» Instructions for the task:
In the entries below, find the line containing "import bmesh" and the line containing "what is given". Copy those two lines and everything between them exactly, and only that.

» Provided records:
## start

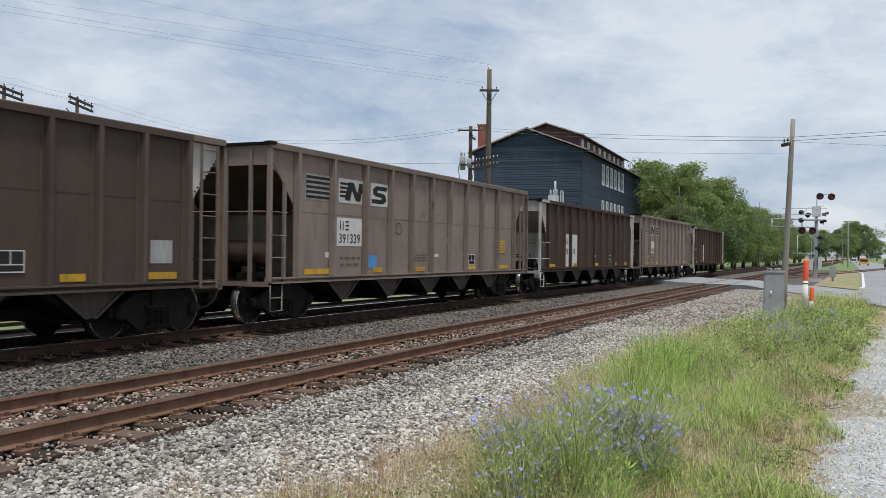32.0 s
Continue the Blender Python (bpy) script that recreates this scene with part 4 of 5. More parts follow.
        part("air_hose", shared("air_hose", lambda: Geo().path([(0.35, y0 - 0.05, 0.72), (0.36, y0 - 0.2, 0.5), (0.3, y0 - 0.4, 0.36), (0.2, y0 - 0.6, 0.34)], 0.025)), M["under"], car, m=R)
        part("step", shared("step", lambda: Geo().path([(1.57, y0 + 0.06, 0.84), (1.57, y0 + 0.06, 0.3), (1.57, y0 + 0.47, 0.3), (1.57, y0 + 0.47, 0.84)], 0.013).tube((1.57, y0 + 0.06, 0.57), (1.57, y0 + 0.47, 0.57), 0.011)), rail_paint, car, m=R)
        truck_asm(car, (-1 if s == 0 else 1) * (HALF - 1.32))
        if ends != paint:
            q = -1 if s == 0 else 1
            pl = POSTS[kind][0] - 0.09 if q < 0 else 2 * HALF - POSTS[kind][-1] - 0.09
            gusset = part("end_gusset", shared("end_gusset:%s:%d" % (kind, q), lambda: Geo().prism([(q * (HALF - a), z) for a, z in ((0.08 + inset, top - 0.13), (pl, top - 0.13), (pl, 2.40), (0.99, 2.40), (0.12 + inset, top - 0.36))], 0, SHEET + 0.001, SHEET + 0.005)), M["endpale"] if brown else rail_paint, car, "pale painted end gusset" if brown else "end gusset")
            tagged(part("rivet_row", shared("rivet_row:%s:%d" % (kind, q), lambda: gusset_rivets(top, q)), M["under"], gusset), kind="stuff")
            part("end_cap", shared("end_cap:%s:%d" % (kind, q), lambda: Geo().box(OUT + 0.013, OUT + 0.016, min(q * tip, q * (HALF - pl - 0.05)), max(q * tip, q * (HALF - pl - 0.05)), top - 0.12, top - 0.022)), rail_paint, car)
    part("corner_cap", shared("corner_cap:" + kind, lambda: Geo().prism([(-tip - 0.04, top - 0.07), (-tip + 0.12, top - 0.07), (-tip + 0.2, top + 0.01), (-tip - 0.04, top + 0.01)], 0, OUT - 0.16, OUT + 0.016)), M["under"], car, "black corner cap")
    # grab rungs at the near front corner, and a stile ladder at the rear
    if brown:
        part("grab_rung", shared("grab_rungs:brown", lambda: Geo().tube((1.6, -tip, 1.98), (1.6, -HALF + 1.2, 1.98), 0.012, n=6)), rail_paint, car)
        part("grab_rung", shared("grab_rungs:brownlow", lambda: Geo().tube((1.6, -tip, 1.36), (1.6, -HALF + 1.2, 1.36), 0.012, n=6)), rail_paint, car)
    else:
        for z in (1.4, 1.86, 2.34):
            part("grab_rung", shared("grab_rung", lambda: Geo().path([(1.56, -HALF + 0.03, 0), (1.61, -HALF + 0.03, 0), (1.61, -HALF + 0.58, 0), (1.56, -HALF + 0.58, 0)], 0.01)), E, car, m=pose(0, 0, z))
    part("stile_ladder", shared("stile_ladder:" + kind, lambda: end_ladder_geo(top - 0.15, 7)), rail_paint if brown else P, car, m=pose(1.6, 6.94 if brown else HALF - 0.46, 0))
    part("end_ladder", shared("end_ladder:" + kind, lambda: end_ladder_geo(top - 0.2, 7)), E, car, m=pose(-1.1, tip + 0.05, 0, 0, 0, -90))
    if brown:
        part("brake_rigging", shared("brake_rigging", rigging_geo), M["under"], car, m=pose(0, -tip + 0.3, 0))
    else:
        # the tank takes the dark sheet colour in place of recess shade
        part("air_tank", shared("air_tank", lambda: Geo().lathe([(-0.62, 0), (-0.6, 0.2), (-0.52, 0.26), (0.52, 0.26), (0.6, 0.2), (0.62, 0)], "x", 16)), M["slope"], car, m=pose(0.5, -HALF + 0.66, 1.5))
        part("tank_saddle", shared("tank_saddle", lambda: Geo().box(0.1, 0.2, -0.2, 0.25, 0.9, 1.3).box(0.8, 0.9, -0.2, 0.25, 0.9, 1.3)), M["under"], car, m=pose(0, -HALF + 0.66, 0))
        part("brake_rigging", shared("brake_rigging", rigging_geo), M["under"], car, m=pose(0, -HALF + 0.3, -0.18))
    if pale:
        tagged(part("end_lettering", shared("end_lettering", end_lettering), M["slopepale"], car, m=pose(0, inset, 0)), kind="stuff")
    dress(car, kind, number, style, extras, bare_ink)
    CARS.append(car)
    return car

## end
## start

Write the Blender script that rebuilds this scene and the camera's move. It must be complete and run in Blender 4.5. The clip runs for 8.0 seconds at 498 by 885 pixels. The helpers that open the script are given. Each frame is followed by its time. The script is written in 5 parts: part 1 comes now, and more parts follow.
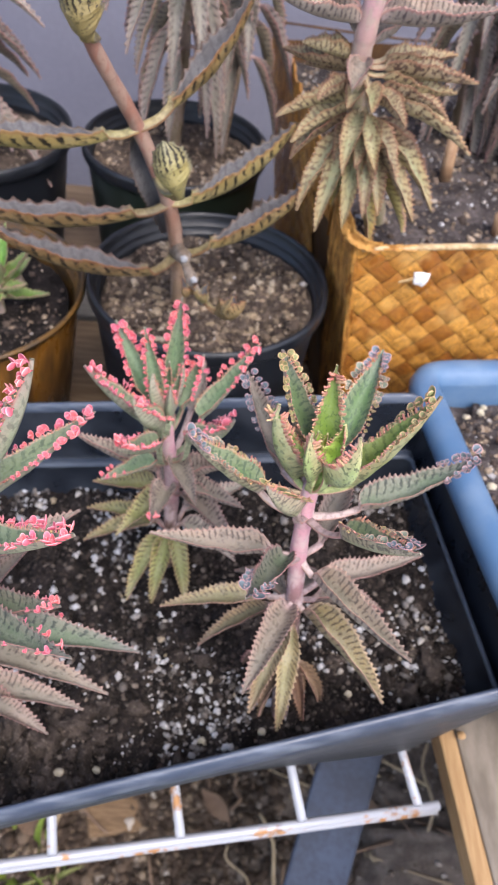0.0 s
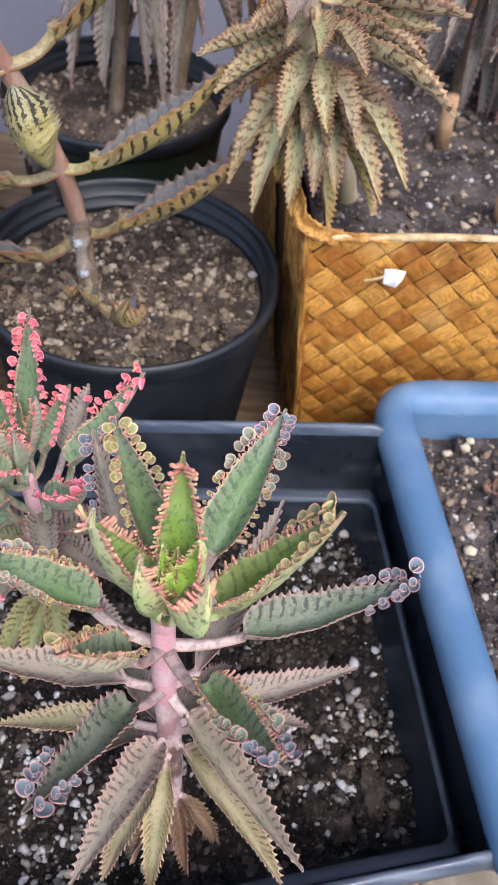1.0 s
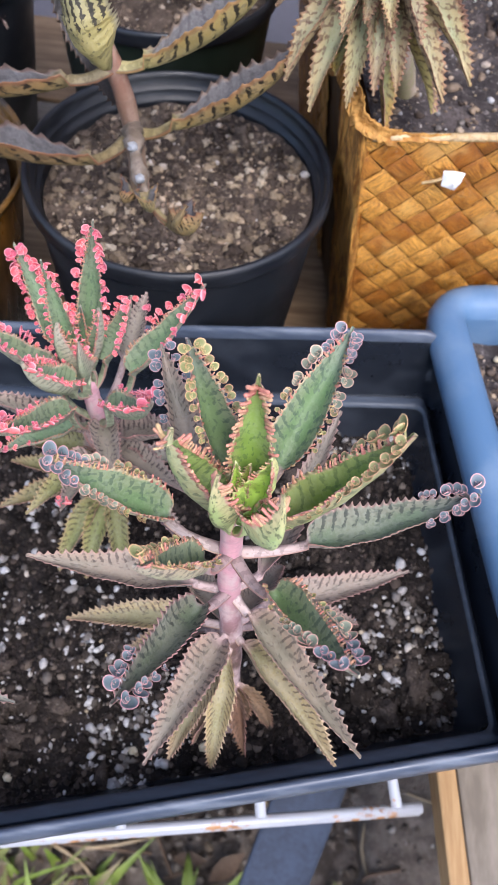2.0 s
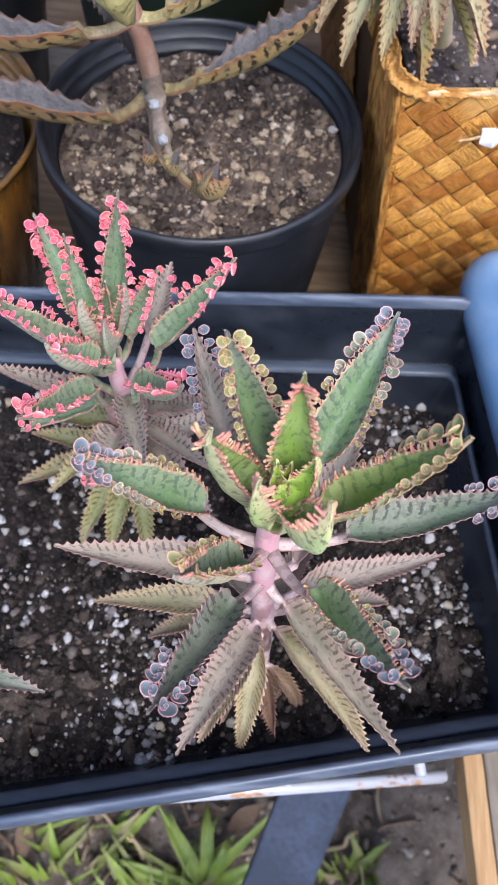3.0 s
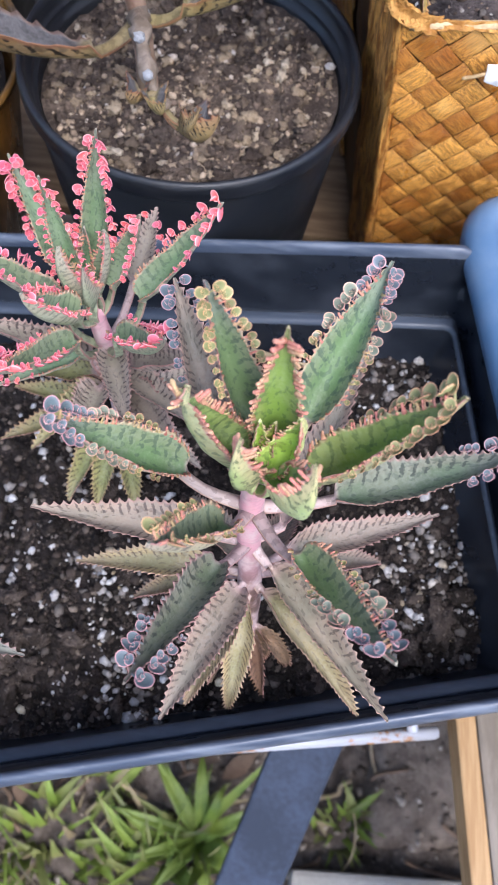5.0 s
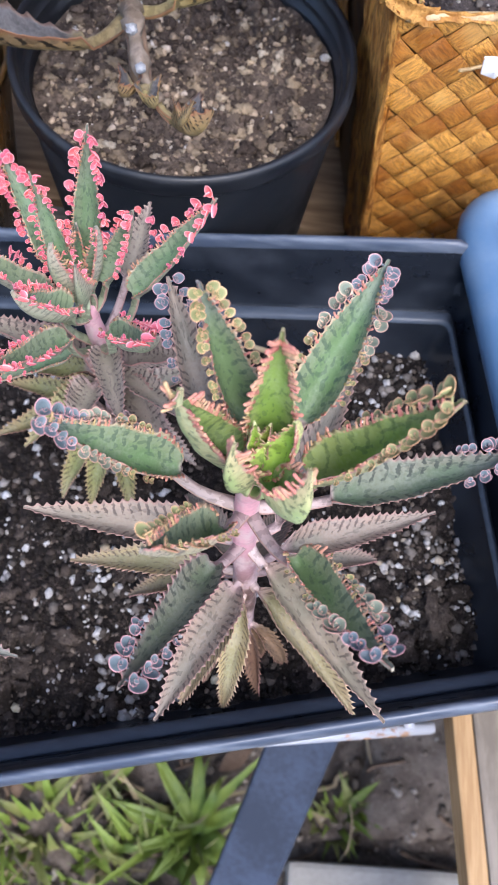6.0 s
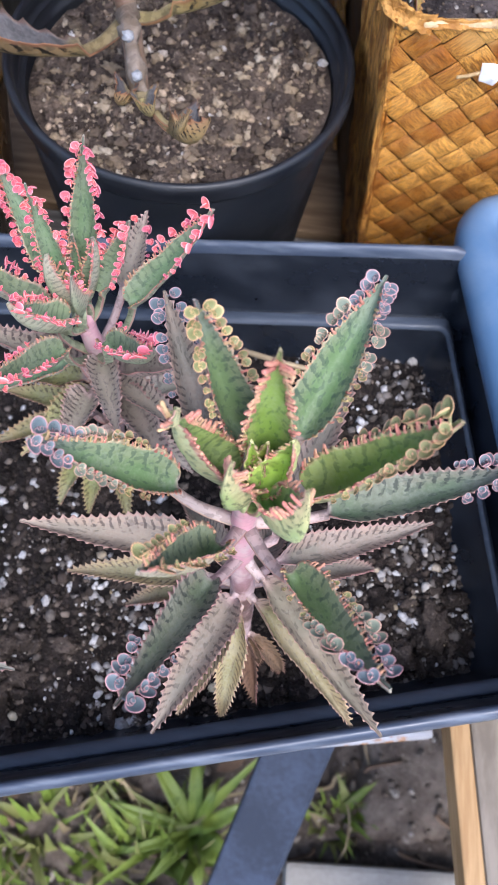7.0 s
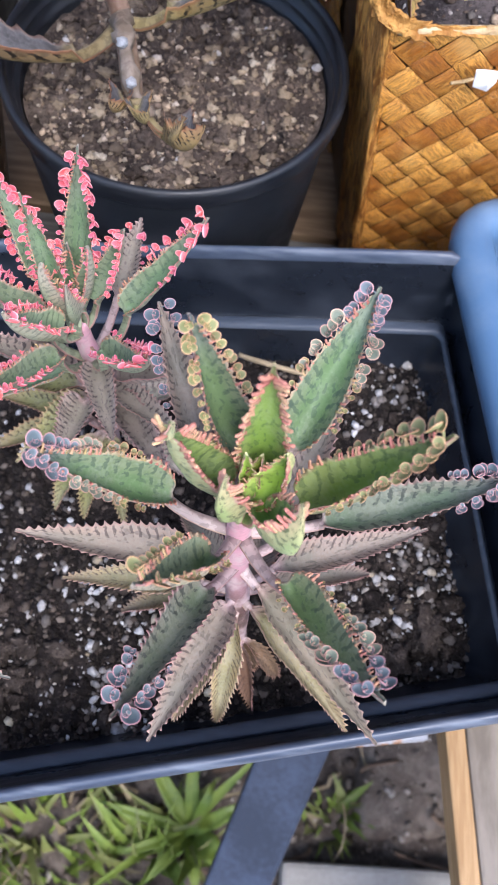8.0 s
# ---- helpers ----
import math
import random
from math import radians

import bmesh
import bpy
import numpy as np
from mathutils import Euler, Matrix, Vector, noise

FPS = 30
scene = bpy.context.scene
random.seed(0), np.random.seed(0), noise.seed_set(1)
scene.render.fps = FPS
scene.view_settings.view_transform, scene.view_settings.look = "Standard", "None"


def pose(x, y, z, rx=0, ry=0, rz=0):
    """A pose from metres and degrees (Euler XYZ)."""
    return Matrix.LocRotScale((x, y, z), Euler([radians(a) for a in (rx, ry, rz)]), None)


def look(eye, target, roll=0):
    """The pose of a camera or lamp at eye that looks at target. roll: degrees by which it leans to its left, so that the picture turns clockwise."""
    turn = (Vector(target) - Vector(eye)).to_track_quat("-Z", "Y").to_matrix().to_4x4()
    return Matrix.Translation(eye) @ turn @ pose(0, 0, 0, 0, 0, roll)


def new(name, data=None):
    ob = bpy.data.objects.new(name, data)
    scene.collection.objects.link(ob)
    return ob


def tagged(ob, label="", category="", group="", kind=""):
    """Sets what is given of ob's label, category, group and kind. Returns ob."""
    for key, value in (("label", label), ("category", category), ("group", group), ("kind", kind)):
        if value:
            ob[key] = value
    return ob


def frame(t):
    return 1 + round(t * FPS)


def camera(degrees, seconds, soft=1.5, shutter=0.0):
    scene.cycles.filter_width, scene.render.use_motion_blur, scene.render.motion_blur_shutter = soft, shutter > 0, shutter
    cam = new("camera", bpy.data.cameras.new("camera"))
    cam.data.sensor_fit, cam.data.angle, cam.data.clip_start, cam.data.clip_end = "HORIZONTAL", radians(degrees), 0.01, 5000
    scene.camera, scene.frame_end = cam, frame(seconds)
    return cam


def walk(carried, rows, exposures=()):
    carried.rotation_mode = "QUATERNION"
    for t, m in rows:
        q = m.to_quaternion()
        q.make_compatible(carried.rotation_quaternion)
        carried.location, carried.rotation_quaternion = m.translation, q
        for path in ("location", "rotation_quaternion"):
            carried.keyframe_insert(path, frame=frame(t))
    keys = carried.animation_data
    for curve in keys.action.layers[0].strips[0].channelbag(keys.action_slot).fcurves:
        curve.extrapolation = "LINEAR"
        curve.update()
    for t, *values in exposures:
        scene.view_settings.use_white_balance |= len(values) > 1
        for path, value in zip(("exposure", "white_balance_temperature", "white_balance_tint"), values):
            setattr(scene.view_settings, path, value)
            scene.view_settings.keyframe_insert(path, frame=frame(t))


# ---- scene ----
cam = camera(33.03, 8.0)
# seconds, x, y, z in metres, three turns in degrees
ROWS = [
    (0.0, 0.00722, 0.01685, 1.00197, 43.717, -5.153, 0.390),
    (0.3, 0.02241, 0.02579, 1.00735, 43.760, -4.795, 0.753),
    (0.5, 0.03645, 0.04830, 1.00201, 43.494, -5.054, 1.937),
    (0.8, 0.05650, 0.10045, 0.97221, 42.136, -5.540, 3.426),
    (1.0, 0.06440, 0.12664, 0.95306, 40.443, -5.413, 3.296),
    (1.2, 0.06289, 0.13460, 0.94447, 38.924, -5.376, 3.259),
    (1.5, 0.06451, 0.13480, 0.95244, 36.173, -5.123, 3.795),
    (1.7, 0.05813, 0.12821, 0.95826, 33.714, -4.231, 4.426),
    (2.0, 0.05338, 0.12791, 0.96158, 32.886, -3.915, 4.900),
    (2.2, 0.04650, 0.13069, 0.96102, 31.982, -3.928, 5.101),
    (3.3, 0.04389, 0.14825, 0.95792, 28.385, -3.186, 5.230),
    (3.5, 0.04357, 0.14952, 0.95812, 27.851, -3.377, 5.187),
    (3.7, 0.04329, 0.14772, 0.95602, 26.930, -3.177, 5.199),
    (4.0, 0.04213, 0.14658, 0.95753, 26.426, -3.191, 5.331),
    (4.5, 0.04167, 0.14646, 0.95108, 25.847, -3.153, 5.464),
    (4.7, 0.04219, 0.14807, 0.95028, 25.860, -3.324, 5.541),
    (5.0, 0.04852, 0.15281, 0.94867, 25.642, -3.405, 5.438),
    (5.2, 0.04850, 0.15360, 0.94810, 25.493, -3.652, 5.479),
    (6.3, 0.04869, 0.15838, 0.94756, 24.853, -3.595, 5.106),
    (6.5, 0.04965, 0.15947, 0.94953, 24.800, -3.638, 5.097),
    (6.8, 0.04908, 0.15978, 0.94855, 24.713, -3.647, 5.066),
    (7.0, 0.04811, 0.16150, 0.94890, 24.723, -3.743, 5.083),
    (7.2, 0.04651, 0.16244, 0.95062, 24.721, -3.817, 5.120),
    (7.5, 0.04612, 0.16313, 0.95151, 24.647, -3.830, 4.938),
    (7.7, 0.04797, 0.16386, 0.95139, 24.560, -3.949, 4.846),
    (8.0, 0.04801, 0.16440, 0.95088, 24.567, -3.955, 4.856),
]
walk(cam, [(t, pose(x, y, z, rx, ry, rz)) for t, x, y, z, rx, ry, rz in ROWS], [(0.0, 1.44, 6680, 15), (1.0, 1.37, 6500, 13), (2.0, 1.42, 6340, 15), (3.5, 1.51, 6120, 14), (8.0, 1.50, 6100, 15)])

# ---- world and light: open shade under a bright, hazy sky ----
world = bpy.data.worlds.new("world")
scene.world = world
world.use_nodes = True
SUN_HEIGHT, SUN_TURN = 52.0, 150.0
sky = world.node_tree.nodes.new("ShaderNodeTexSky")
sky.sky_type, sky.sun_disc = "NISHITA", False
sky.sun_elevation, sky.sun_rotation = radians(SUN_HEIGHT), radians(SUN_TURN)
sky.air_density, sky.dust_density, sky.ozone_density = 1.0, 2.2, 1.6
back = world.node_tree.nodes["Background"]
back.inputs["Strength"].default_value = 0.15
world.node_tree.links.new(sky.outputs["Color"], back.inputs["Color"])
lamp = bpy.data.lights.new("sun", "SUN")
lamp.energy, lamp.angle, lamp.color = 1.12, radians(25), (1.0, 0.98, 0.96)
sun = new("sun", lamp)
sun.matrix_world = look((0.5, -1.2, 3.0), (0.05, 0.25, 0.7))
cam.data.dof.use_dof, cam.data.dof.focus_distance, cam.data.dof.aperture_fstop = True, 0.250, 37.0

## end

» Finished task:
import bmesh
import bpy
import numpy as np
from mathutils import Euler, Matrix, Vector, noise

FPS = 30
scene = bpy.context.scene
random.seed(0), np.random.seed(0), noise.seed_set(1)
scene.render.fps = FPS
scene.view_settings.view_transform, scene.view_settings.look = "Standard", "None"


def pose(x, y, z, rx=0, ry=0, rz=0):
    """A pose from metres and degrees (Euler XYZ)."""
    return Matrix.LocRotScale((x, y, z), Euler([radians(a) for a in (rx, ry, rz)]), None)


def look(eye, target, roll=0):
    """The pose of a camera or lamp at eye that looks at target. roll: degrees by which it leans to its left, so that the picture turns clockwise."""
    turn = (Vector(target) - Vector(eye)).to_track_quat("-Z", "Y").to_matrix().to_4x4()
    return Matrix.Translation(eye) @ turn @ pose(0, 0, 0, 0, 0, roll)


def new(name, data=None):
    ob = bpy.data.objects.new(name, data)
    scene.collection.objects.link(ob)
    return ob


def tagged(ob, label="", category="", group="", kind=""):
    """Sets what is given of ob's label, category, group and kind. Returns ob."""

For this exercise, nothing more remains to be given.